Last week, the Pound came under pressure while a lack of Brexit developments took place, trading at levels not seen since February against the US Dollar. However, this week, Sterling’s begun the week on the front foot, recovering some recent losses against the US Dollar and Euro. UK local elections may be a source of Pound movement in the days ahead, as well as the prospect of a downgrade to British growth forecasts. Bank of England (BoE) Governor Mark Carney will speak a few times this week, and Thursday’s comments after the central bank’s interest rate decision will be in focus. However, with the hunt for a new Governor taking place and the ongoing Brexit uncertainty, it’s unlikely the central bank will take any drastic action in the near future.
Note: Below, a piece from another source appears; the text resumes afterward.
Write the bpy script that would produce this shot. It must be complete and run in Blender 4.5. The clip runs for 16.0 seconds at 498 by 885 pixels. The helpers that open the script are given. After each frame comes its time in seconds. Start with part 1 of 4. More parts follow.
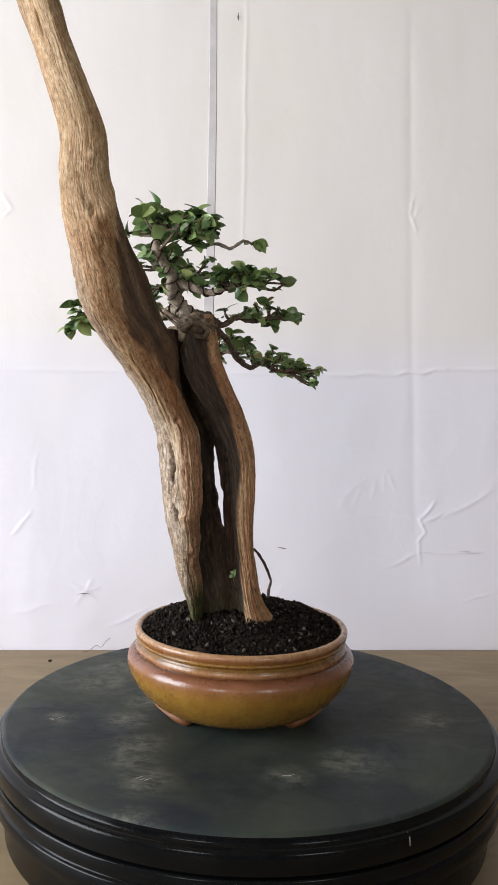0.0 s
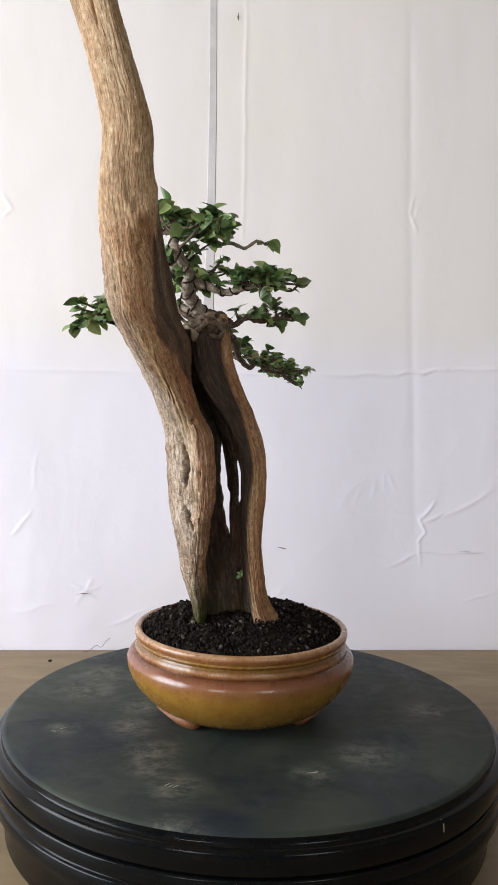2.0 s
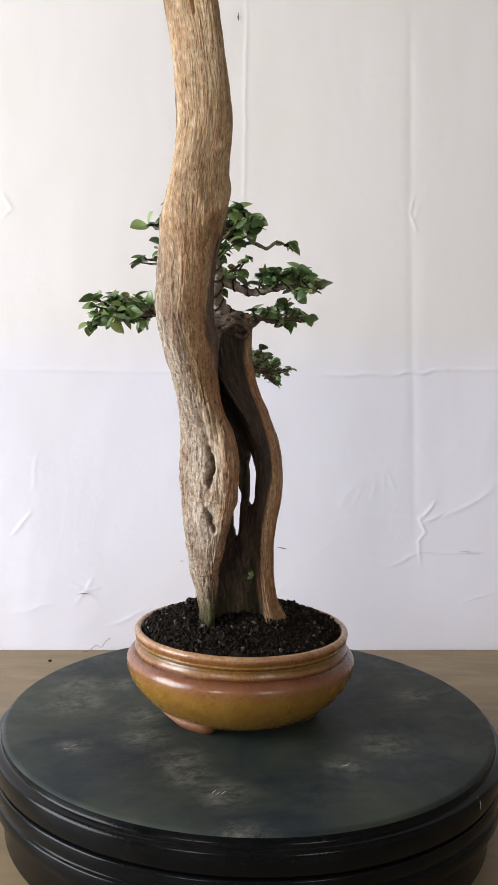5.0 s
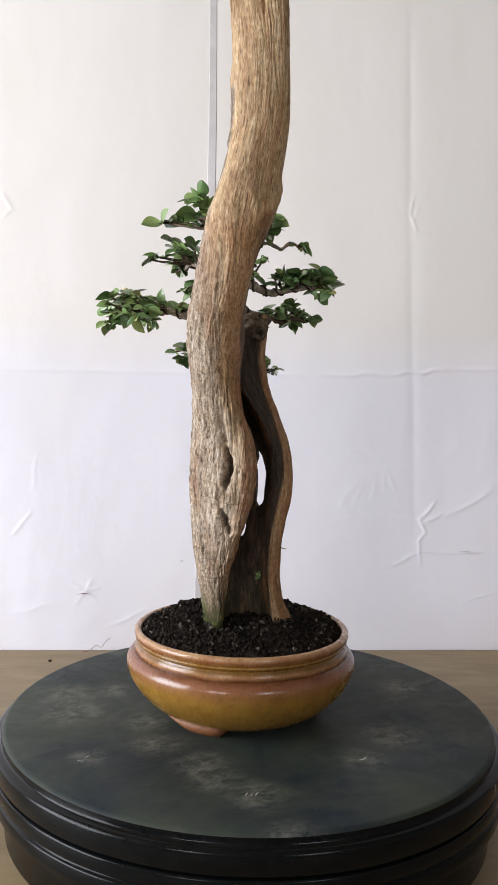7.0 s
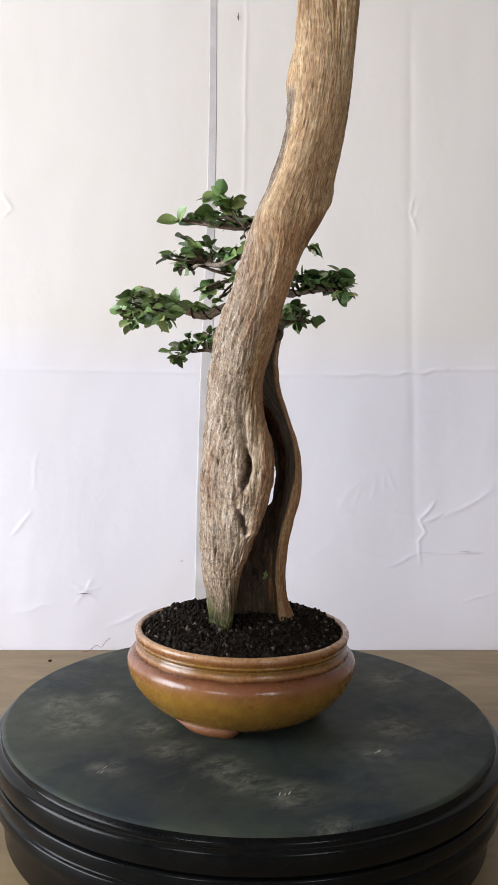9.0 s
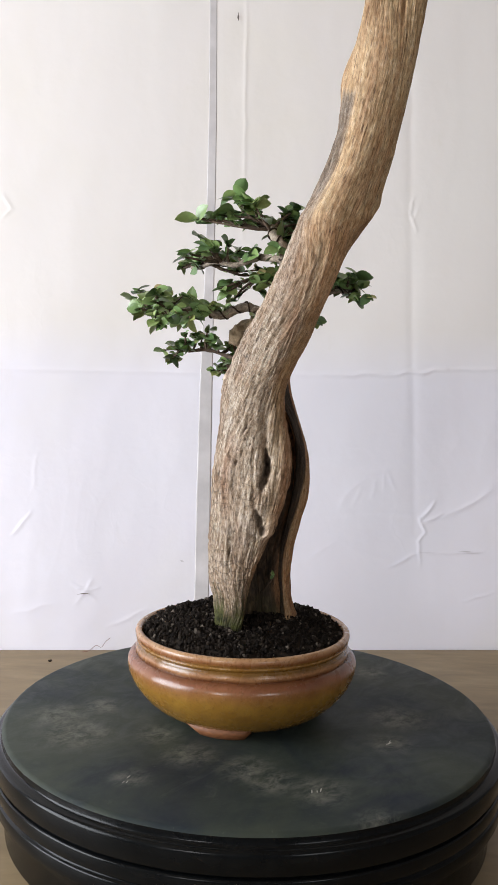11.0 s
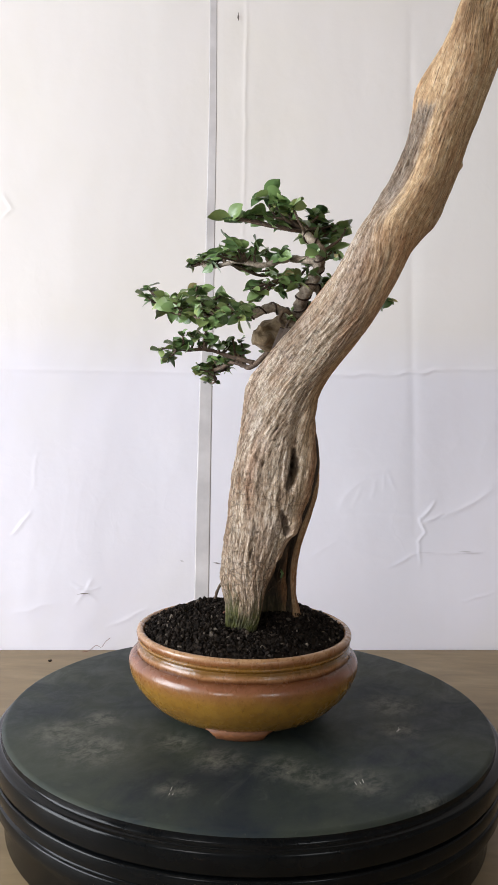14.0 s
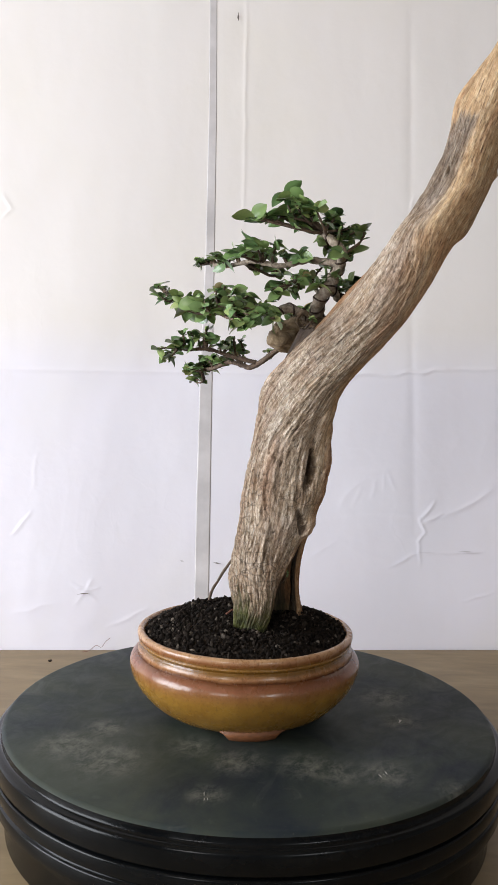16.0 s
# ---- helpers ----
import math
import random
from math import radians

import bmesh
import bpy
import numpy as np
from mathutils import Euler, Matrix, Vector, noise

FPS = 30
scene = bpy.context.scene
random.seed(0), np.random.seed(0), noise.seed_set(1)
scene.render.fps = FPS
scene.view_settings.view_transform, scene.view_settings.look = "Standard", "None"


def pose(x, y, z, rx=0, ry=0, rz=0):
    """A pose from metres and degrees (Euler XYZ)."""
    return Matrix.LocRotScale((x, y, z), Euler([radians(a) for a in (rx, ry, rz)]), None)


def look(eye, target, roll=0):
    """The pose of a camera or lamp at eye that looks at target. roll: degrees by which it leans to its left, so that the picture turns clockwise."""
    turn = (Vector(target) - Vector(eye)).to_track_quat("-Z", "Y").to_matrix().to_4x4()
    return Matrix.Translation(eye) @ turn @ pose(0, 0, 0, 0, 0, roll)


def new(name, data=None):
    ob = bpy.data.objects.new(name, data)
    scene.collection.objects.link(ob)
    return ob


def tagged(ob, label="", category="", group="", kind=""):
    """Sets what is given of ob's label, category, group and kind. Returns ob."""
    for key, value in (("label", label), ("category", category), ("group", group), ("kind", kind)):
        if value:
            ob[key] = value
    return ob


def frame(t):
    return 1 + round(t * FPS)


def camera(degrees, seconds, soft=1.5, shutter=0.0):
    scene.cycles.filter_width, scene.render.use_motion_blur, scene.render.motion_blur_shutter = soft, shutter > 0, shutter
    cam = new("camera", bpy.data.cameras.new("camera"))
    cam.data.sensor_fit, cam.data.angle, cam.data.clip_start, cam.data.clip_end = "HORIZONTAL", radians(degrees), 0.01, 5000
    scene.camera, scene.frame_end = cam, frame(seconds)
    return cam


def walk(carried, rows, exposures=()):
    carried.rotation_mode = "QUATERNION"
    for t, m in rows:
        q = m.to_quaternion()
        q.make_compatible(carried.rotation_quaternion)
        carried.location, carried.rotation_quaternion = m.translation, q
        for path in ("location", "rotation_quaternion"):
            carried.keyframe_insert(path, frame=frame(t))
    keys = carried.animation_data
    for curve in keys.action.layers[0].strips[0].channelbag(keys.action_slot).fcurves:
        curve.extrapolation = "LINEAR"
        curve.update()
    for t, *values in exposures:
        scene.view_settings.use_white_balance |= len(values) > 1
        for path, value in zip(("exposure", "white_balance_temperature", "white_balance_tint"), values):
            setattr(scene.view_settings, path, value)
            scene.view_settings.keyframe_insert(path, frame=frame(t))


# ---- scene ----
# ---- camera ----
cam = camera(33.18, 16.0, soft=0.9)
EYE = Vector((0.0, -0.8234, 0.3224))
PITCH, YAW, ROLL = radians(-3.786), radians(-0.4537), 1.4583
AHEAD = Vector((math.sin(YAW) * math.cos(PITCH), math.cos(YAW) * math.cos(PITCH), math.sin(PITCH)))
STILL = look(EYE, EYE + AHEAD, ROLL)
walk(cam, [(0.0, STILL), (16.0, STILL)], exposures=[(0.0, 0.0), (16.0, 0.0)])

# ---- light ----
world = bpy.data.worlds.new("daylight")
scene.world = world
world.use_nodes = True
wn = world.node_tree.nodes
sky = wn.new("ShaderNodeTexSky")
sky.sky_type, sky.sun_disc = "NISHITA", False
sky.sun_elevation, sky.sun_rotation = radians(40), radians(250)
world.node_tree.links.new(sky.outputs[0], wn["Background"].inputs[0])
wn["Background"].inputs[1].default_value = 0.1


def window_light(name, eye, target, w, h, watts, colour):
    data = bpy.data.lights.new(name, "AREA")
    data.shape, data.size, data.size_y, data.energy, data.color = "RECTANGLE", w, h, watts, colour
    ob = new(name, data)
    ob.matrix_world = look(eye, target)
    return ob


LEFT_X, RIGHT_X, FRONT_Y, FLOOR_Z, TOP_Z = -1.9, 1.7, -2.6, -0.85, 1.75
window_light("window_light_left", (LEFT_X + 0.03, -0.70, 0.60), (0, -0.50, 0.40), 1.3, 1.3, 74.5, (0.89, 0.935, 1.0))
window_light("window_light_front", (-0.95, FRONT_Y + 0.03, 0.80), (0, 0, 0.35), 0.55, 0.7, 13.5, (1.0, 0.97, 0.97))
window_light("window_light_front_far", (1.25, FRONT_Y + 0.03, 0.80), (0, 0, 0.35), 0.55, 0.7, 11, (0.96, 0.98, 1.0))


# ---- materials ----
def nodes_of(name, rough=0.6, metal=0.0):
    m = bpy.data.materials.new(name)
    m.use_nodes = True
    n, l = m.node_tree.nodes, m.node_tree.links
    b = n["Principled BSDF"]
    b.inputs["Roughness"].default_value, b.inputs["Metallic"].default_value = rough, metal
    return m, n, l, b


def coords(n, l, scale=(1, 1, 1), what="Object"):
    c, mp = n.new("ShaderNodeTexCoord"), n.new("ShaderNodeMapping")
    mp.inputs["Scale"].default_value = scale
    l.new(c.outputs[what], mp.inputs["Vector"])
    return mp.outputs["Vector"]


def noise_of(n, l, vec, scale, detail=6.0, rough=0.6, distort=0.0):
    t = n.new("ShaderNodeTexNoise")
    t.inputs["Scale"].default_value, t.inputs["Detail"].default_value = scale, detail
    t.inputs["Roughness"].default_value, t.inputs["Distortion"].default_value = rough, distort
    l.new(vec, t.inputs["Vector"])
    return t.outputs["Fac"]


def ramp(n, l, fac, stops):
    r = n.new("ShaderNodeValToRGB")
    while len(r.color_ramp.elements) < len(stops):
        r.color_ramp.elements.new(0.5)
    for e, (p, c) in zip(r.color_ramp.elements, stops):
        e.position, e.color = p, (*c, 1) if len(c) == 3 else c
    l.new(fac, r.inputs["Fac"])
    return r.outputs["Color"]


def grey(v):
    return (v, v, v)


def mix(n, l, fac, a, b, mode="MIX"):
    x = n.new("ShaderNodeMix")
    x.data_type, x.blend_type = "RGBA", mode
    for k, v in ((0, fac), (6, a), (7, b)):
        if hasattr(v, "links"):
            l.new(v, x.inputs[k])
        elif k == 0:
            x.inputs[k].default_value = v
        else:
            x.inputs[k].default_value = (*v, 1)
    return x.outputs[2]


def bump(n, l, b, fac, strength, distance, before=None):
    x = n.new("ShaderNodeBump")
    x.inputs["Strength"].default_value, x.inputs["Distance"].default_value = strength, distance
    l.new(fac, x.inputs["Height"])
    if before is not None:
        l.new(before, x.inputs["Normal"])
    l.new(x.outputs["Normal"], b.inputs["Normal"])
    return x.outputs["Normal"]


def attribute(n, name):
    a = n.new("ShaderNodeAttribute")
    a.attribute_name = name
    return a.outputs["Fac"]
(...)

The Euro hit a 22-month low versus the US Dollar last week as Eurozone data continued to be weak, in contrast to some strong figures from the US. There are a number of high-tier ecostats due out in the week ahead which could impact the Euro exchange rate, such as German labour data, Eurozone growth numbers, and Eurozone inflation readings.
The US Dollar had some opportunity to strengthen last week, but all eyes will be focused on Wednesday’s central bank meeting. The Federal Reserve will announce its latest interest rate decision, followed by a press conference with Fed Chief Jerome Powell whose comments could be very influential for the US Dollar. Another important day for USD strength will be Friday when the latest US Non-Farm Payrolls stat emerges—this piece of data highlights the strength of the labour market and has been known to move markets significantly. Eyes will also be on the continuing trade talks between the US and China.
Weak inflation data from Australia last week increased speculation that the Reserve Bank of Australia (RBA) may make an interest cut in the near future and pressured the AUD exchange rate to six-week lows. There are a few moderately important data points out in the week ahead which may offer the Aussie Dollar some opportunity to move. Tuesday will detail April’s manufacturing sector performance, while Thursday’s data will take a look at how the economy’s service sector has been performing. Friday closes the week with Building Approvals stats.
Earlier in the month, the New Zealand Dollar had softened when weak inflation data came to light, signalling the possibility of an interest rate cut. News that Australian inflation had also disappointed last week and could result in a downward adjustment to interest rates weighed on the Kiwi Dollar too. Tuesday could be an interesting day for the New Zealand Dollar when the latest labour market data is released. The New Zealand Unemployment Rate reading is expected to slip from 4.3% to 4.2% in the first quarter.
There are a few key pieces of Canadian economic data due out in the week ahead which could influence the CAD exchange rate. Tuesday will see Canadian growth numbers emerge, which are expected to have flatlined in February at 0.0%, and indicate a decline from 1.6% to 1.4% on the year—a development unlikely to offer the Canadian Dollar any support. Meanwhile, manufacturing data for April will be out on Wednesday; March’s reading sat just in expansion territory, so any decline into contraction could also put pressure on the Canadian Dollar.